Much of the information which relates to world knowledge-- and especially to underlying probabilities-- is perception-based. Reflecting the bounded ability of sensory organs, and ultimately the brain, to resolve detail and store information, perceptions are intrinsically imprecise. More specifically, perceptions are f-granular in the sense that (a) the boundaries of perceived classes are unsharp; and (b) the values of perceived attributes are granular, with a granule being a clump of values drawn together by indistinguishability, similarity, proximity and functionality.

Imprecision of perception-based information is a major obstacle to dealing with world knowledge through the use of methods based on bivalent logic and bivalent-logic-based probability theory. What is needed for this purpose is a collection of tools drawn from fuzzy logic-- a logic in which everything is, or is allowed to be, a matter of degree. The principal tool is Precisiated Natural Language (PNL).

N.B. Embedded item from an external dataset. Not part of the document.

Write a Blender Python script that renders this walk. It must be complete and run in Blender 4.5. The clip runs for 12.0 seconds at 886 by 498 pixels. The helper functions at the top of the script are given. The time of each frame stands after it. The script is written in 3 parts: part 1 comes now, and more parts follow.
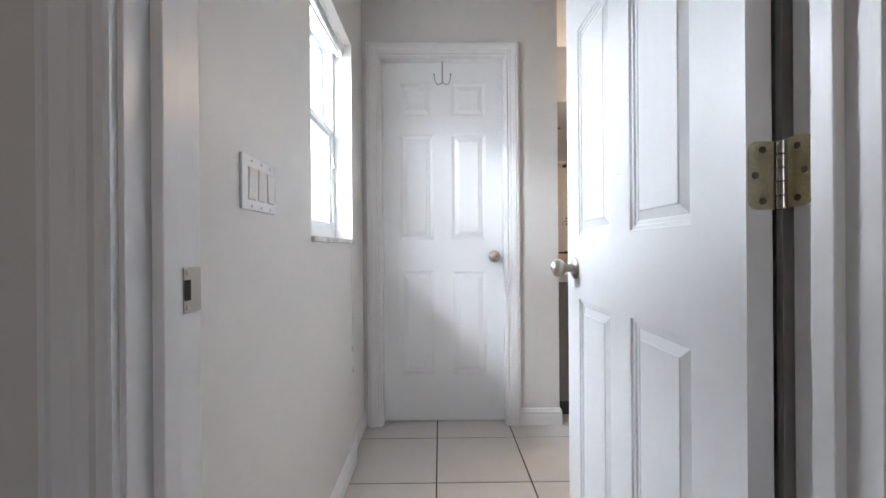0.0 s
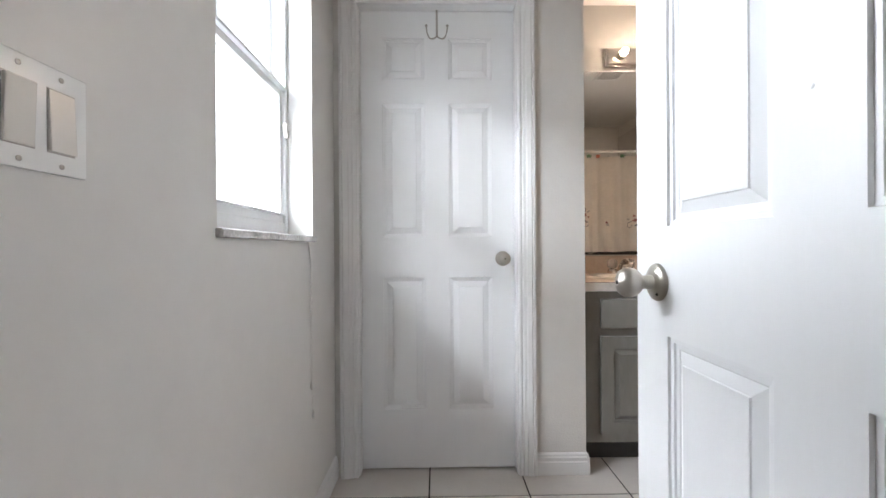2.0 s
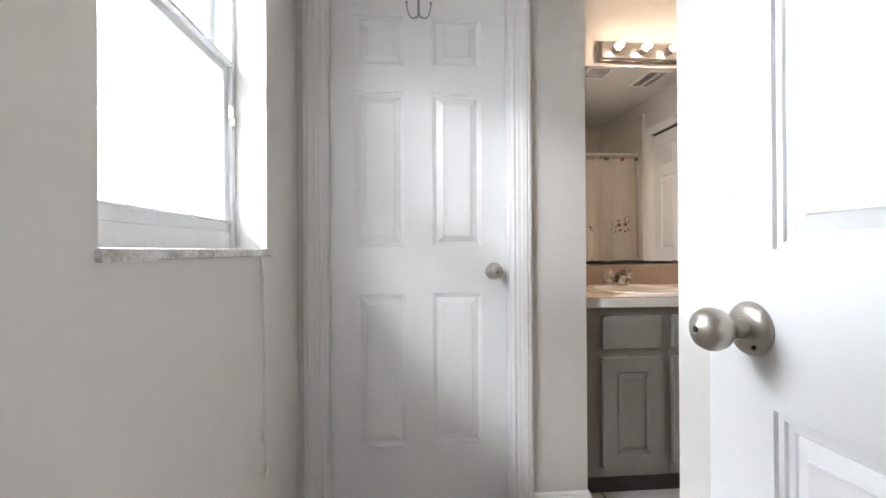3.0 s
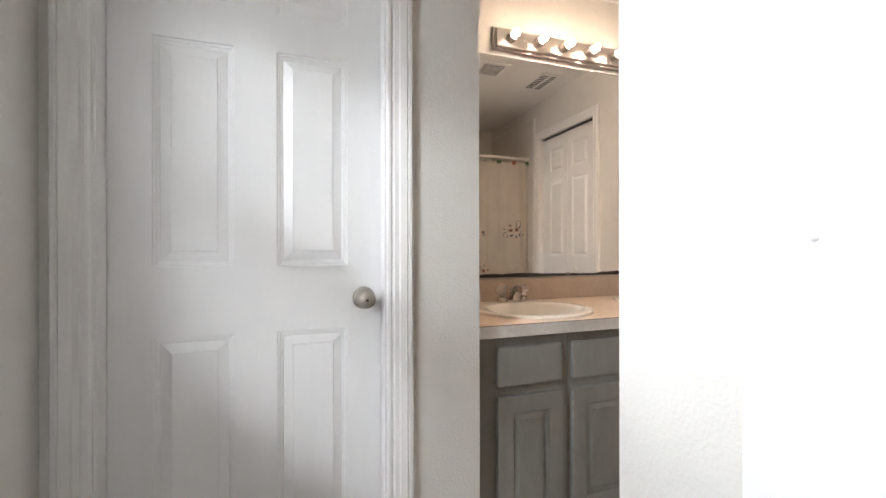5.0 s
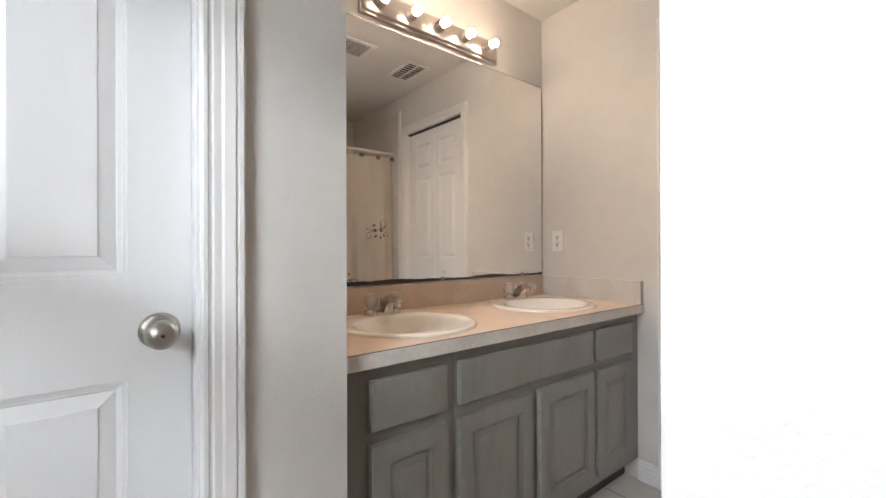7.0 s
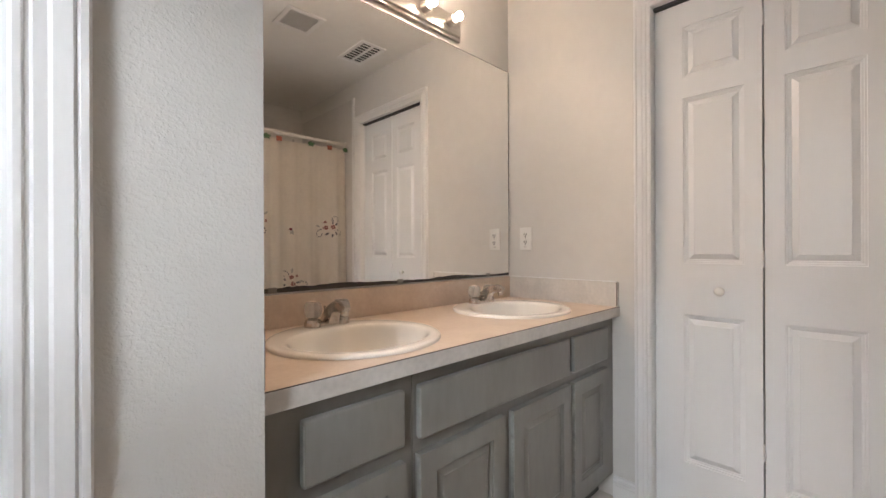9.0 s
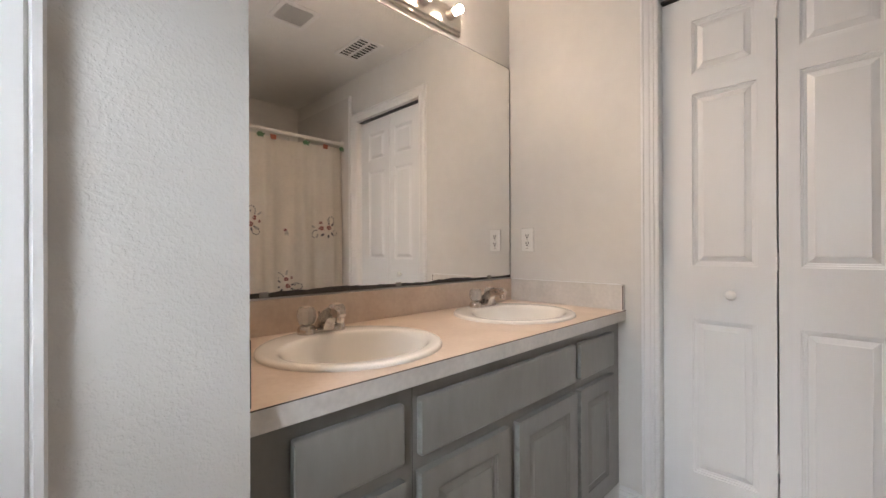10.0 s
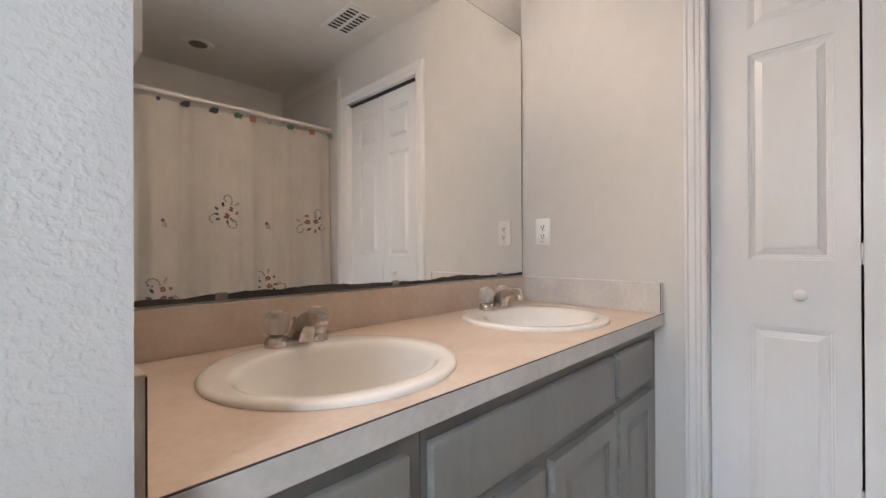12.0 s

The point of departure in PNL is the assumption that the meaning of a proposition, p, drawn from a natural language, NL, can be represented as a generalized constraint of the form X isr R, where X is the constrained variable; R is the constraining relation; and r is a modal variable, that is, a variable whose value defines the modality of the constraint. The principal modalities are: possibilistic (r=blank); veristic(r=v); probabilistic(r=p); random set(r=rs); fuzzy graph (r=fg); usuality (r=u); and Pawlak set (r=ps). The set of all generalized constraints together with their combinations, qualifications and rules of constraint propagation, constitutes the Generalized Constraint Language (GCL). By construction, GCL is maximally expressive.

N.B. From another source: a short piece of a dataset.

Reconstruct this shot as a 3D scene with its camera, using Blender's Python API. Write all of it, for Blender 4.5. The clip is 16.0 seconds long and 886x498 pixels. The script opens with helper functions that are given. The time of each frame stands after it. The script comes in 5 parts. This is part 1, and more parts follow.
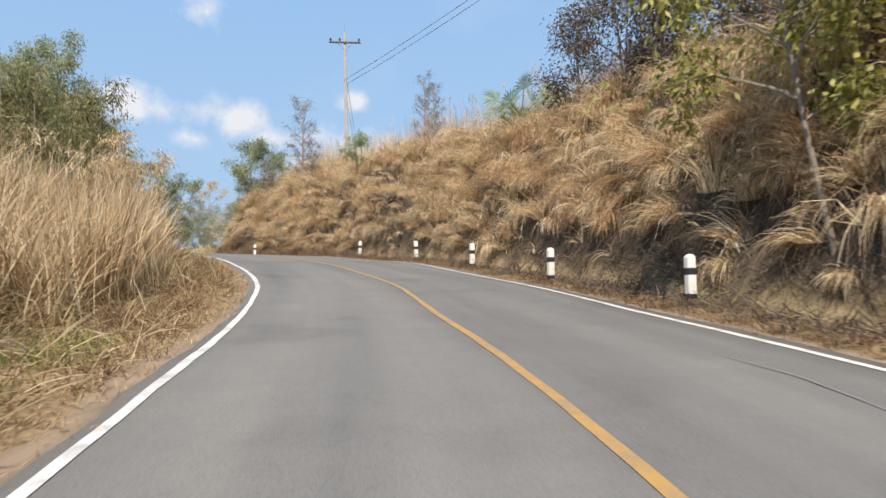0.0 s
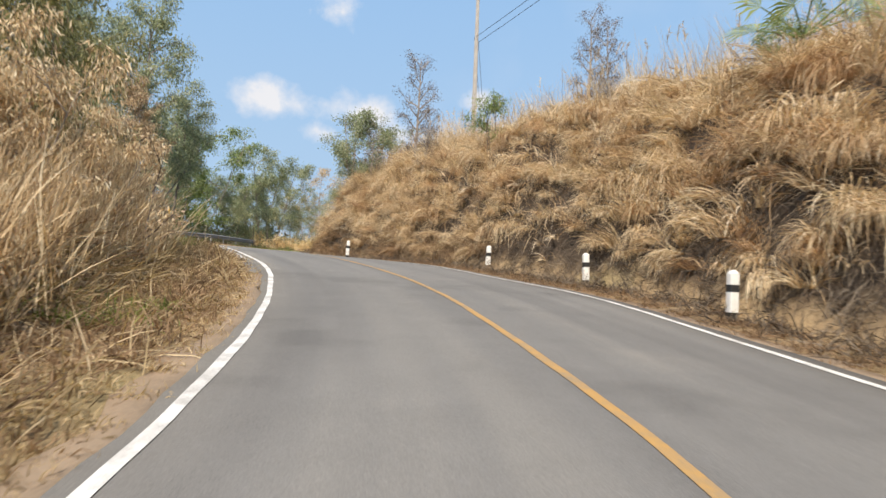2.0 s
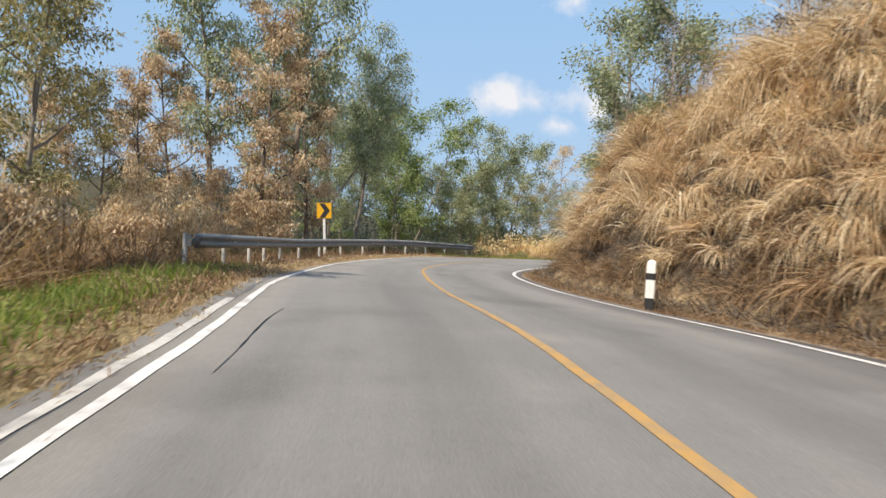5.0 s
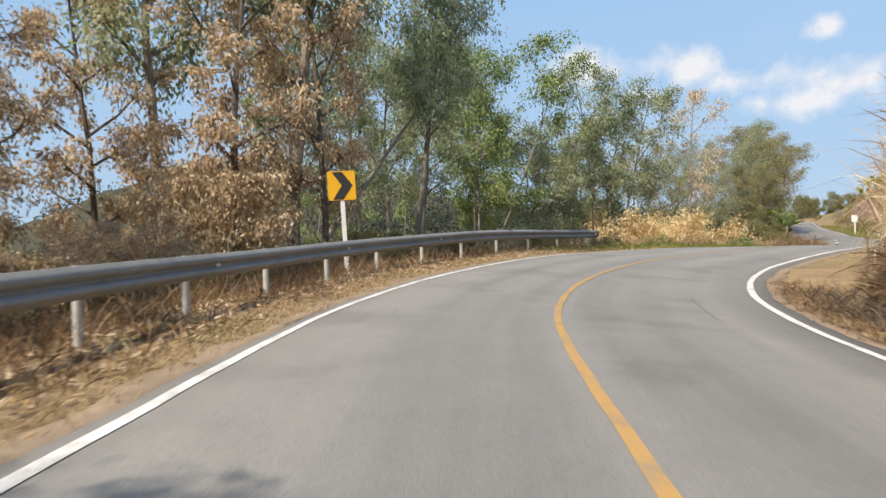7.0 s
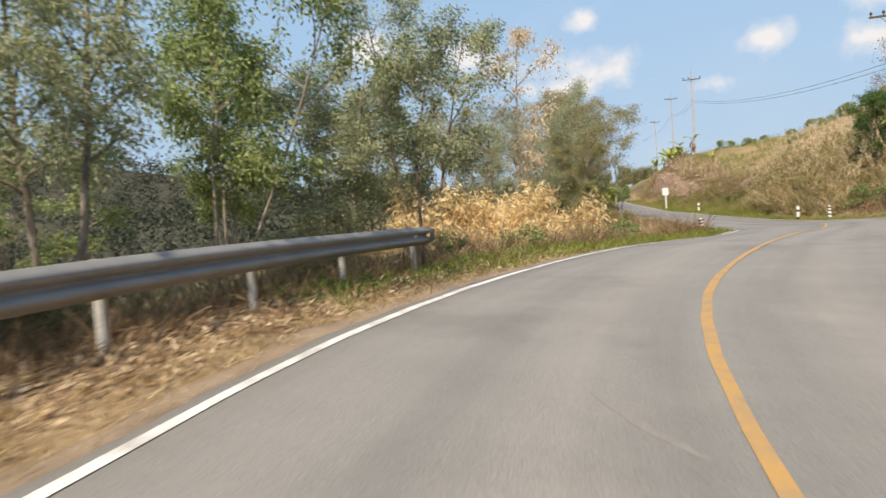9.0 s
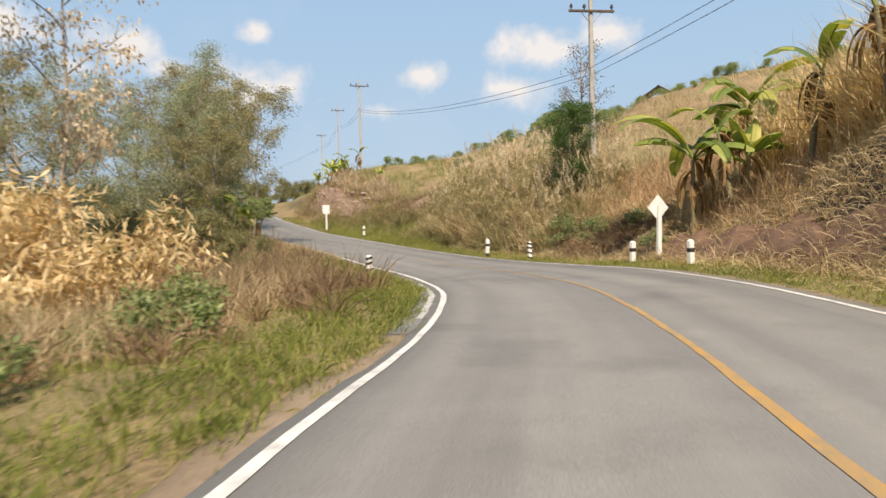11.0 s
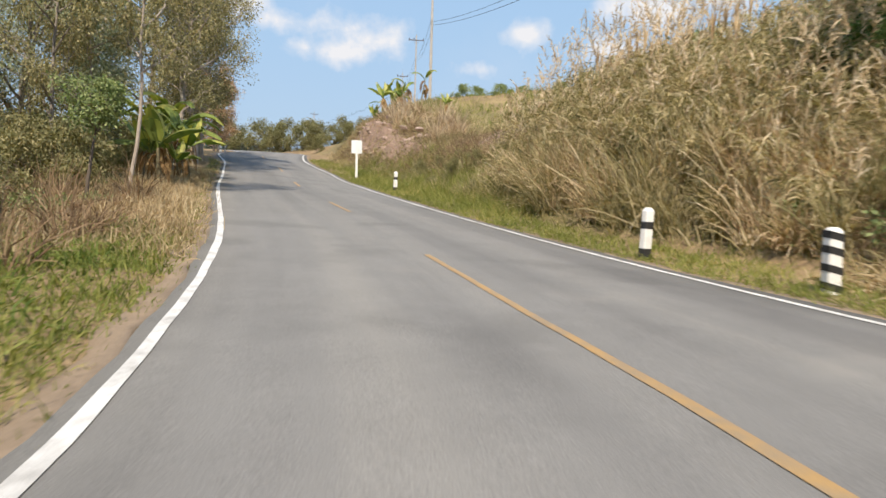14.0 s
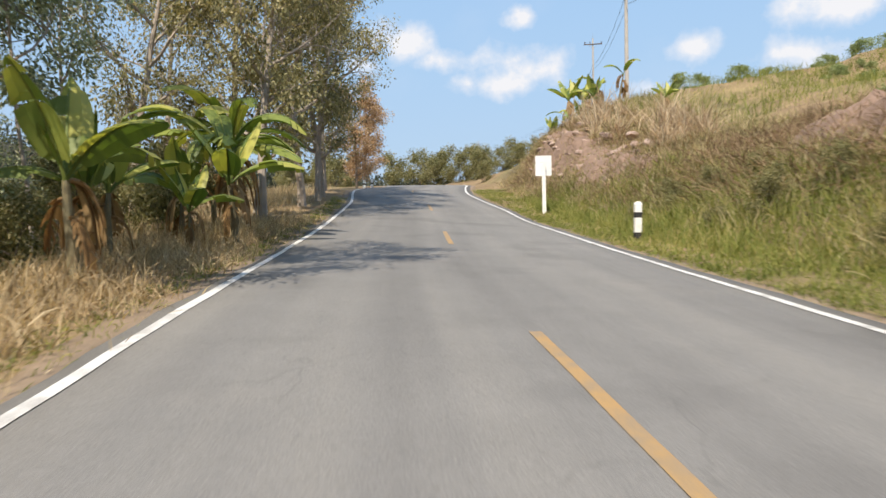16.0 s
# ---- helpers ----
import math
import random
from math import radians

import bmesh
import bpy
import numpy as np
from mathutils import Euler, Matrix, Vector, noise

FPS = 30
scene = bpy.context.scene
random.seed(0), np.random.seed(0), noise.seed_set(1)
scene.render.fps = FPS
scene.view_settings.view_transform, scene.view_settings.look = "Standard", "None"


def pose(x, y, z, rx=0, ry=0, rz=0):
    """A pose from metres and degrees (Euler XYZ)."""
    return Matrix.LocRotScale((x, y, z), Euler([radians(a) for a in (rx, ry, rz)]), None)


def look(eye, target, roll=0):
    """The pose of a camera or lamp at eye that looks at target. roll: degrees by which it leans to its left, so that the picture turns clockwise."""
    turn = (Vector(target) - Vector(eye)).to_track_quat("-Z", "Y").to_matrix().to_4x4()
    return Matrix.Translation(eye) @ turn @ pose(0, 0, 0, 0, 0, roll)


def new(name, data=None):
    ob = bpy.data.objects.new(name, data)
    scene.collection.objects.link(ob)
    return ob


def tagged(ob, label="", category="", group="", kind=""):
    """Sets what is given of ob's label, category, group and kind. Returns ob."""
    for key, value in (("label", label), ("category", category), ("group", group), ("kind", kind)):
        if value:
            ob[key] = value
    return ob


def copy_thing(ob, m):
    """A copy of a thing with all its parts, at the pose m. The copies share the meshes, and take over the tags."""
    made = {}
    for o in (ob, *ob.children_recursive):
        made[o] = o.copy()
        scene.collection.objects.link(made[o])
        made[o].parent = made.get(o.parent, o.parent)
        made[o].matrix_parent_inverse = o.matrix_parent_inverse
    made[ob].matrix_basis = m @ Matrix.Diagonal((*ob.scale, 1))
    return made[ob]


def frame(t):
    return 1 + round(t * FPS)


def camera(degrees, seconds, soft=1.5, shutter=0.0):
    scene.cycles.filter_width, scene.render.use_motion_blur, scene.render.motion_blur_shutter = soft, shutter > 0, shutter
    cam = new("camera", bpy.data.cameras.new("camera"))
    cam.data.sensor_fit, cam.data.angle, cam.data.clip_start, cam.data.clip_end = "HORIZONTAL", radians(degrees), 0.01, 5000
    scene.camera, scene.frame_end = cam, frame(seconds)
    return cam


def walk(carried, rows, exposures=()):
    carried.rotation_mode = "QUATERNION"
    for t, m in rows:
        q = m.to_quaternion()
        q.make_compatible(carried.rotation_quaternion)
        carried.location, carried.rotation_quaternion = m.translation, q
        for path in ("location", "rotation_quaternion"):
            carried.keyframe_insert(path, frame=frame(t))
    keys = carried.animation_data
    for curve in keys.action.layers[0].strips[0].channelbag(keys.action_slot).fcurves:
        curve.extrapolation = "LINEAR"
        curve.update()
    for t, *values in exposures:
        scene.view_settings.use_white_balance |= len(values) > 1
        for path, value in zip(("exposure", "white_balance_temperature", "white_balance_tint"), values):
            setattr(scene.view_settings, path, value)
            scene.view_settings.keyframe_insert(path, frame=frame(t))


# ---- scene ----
cam = camera(66.0, 16.0, soft=1.5, shutter=0.25)
PATH = [
    (0, (0.024, 0.008, 1.201), (0.025, 9.992, 1.773), -1.51),
    (0.5, (-0.275, 2.667, 1.413), (-0.582, 12.645, 1.997), -0.63),
    (1, (-0.624, 5.380, 1.678), (-1.310, 15.338, 2.287), 0.12),
    (1.5, (-1.042, 8.079, 1.944), (-2.275, 17.986, 2.525), 0.87),
    (2, (-1.716, 10.988, 2.203), (-3.404, 20.829, 2.756), 2.21),
    (2.5, (-2.457, 13.886, 2.460), (-4.545, 23.652, 2.985), 3.64),
    (3, (-3.346, 16.975, 2.721), (-5.882, 26.638, 3.159), 4.64),
    (3.5, (-4.392, 20.150, 2.994), (-7.507, 29.644, 3.399), 4.73),
    (4, (-5.610, 23.226, 3.286), (-9.319, 32.503, 3.721), 3.76),
    (4.5, (-7.014, 26.126, 3.572), (-11.441, 35.085, 3.935), 2.71),
    (5, (-8.622, 29.172, 3.857), (-13.582, 37.848, 4.207), 1.26),
    (5.2, (-9.308, 30.307, 3.961), (-14.400, 38.906, 4.313), 0.55),
    (5.5, (-10.372, 32.005, 4.113), (-15.680, 40.474, 4.440), -0.16),
    (6, (-12.239, 34.832, 4.352), (-17.905, 43.069, 4.587), -0.70),
    (6.5, (-14.205, 37.679, 4.583), (-20.128, 45.735, 4.712), -1.01),
    (7, (-16.249, 40.578, 4.810), (-22.243, 48.582, 4.867), -1.29),
    (7.3, (-17.494, 42.369, 4.936), (-23.397, 50.441, 4.989), -1.27),
    (7.5, (-18.331, 43.592, 5.012), (-24.106, 51.756, 5.086), -1.04),
    (7.8, (-19.516, 45.489, 5.124), (-24.971, 53.870, 5.196), -1.50),
    (8, (-20.251, 46.808, 5.196), (-25.454, 55.347, 5.214), -2.17),
    (8.5, (-21.838, 50.315, 5.370), (-26.253, 59.285, 5.173), -3.39),
    (9, (-23.128, 54.237, 5.530), (-26.512, 63.642, 5.212), -3.98),
    (9.5, (-23.883, 58.270, 5.708), (-26.041, 68.028, 5.361), -4.44),
    (10, (-23.968, 62.451, 5.837), (-24.700, 72.419, 5.498), -3.56),
    (10.2, (-23.889, 64.006, 5.875), (-24.099, 73.999, 5.568), -3.31),
    (10.5, (-23.646, 66.240, 5.921), (-23.177, 76.225, 5.632), -2.58),
    (11, (-22.990, 69.746, 5.970), (-21.665, 79.653, 5.634), -1.37),
    (11.5, (-22.177, 73.075, 5.979), (-20.329, 82.892, 5.521), -0.60),
    (12, (-21.367, 76.319, 5.942), (-19.309, 86.084, 5.309), 0.02),
    (12.3, (-20.959, 78.269, 5.895), (-18.916, 88.029, 5.142), 0.63),
    (12.5, (-20.737, 79.582, 5.853), (-18.764, 89.350, 5.015), 1.22),
    (13, (-20.280, 82.901, 5.734), (-18.653, 92.718, 4.744), 1.98),
    (13.5, (-20.079, 86.407, 5.647), (-19.174, 96.313, 4.616), 1.94),
    (14, (-20.037, 89.932, 5.563), (-20.016, 99.890, 4.643), 1.81),
    (14.5, (-20.254, 93.422, 5.587), (-20.979, 103.370, 4.866), 1.33),
    (15, (-20.779, 96.998, 5.664), (-22.229, 106.882, 5.204), 0.03),
    (15.5, (-21.572, 100.360, 5.781), (-23.506, 110.161, 5.334), -1.12),
    (16, (-22.629, 103.872, 5.946), (-25.043, 113.563, 5.433), -1.41),
]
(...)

A proposition, p, in NL is precisiable if it is translatable into GCL. In this sense, PNL consists of precisiable propositions, with the understanding that not every proposition in NL is precisiable. The importance of PNL derives from the fact that it has a far greater expressive power than predicate-logic-based synthetic languages like LISP, Prolog, SQL, etc. A concept which plays a key role in PNL is that of a protoform-an abbreviation of " prototypical form." Informally, the protoform of a lexical entity such as a proposition, command, question, or scenario is its abstracted summary. For example, the protoform of p : Eva is young, is A(B) is C, where A is abstraction of age, B is abstraction of Eva, and C is abstraction of young. Similarly, the protoform of p: Most Swedes are tall, is Count (B/A) is Q, where A is abstraction of Swedes, B is abstraction of tall Swedes, Count (B/A) is abstraction of the relative count of tall Swedes among Swedes, and Q is abstraction of most.

The importance of the concept of a protoform derives from the fact that it places in evidence the deep semantic structure of the lexical entity to which it applies. In this sense, propositions p and q are PF-equivalent, written as PFE(p, q), if they have identical protoforms, that is, identical deep semantic structures. As a simple example, p: Most Swedes are tall, and q: Few professors are rich, are PF-equivalent.

The concept of PF- equivalence serves as a basis for what may be called protoform-centered mode of knowledge organization. In this mode, a protoformal module consists of all propositions which have a specified protoform in common, e.g., A(B) is C. Submodules of such a module are generated through instantiation of A, B and C. For example, the partially instantiated protoform: price (B) is low, would represent all objects in a universe of discourse, U, whose price is low.

An important function of PNL is that of serving as a deduction language. For this purpose, PNL contains a Deduction Database, DB, which consists of so-called protoformal rules of deduction. Basically, such rules govern generalized constraint propagation, with antecedents and consequents expressed as protoforms. Typically, a protoformal rule of deduction has two parts: symbolic and computational. A simple example is the compositional rule of inference in fuzzy logic. In this case, the symbolic part is: if X is A and (X, Y) is B, then Y is C; and the computational part is: C = AB, that is, C is the composition of A and B.

The Deduction Database contains a large number of modules and submodules comprising protoformal rules drawn from a wide range of domains. Examples of such modules are: the Search module, the World Knowledge module, the Extension Principle module, the Probability module, the Possibility module, the Usuality module, etc.

In summary, abandonment of bivalence is a prerequisite to achieving a quantum jump in WIQ. By abandoning bivalence, the door is opened to the use of tools such PNL for adding to search engines two essential capabilities: (a) capability to operate on perception-based information; and (b) question-answering capability. What should be stressed, however, is that achievement of this goal will be a major challenge involving exploration of many new directions.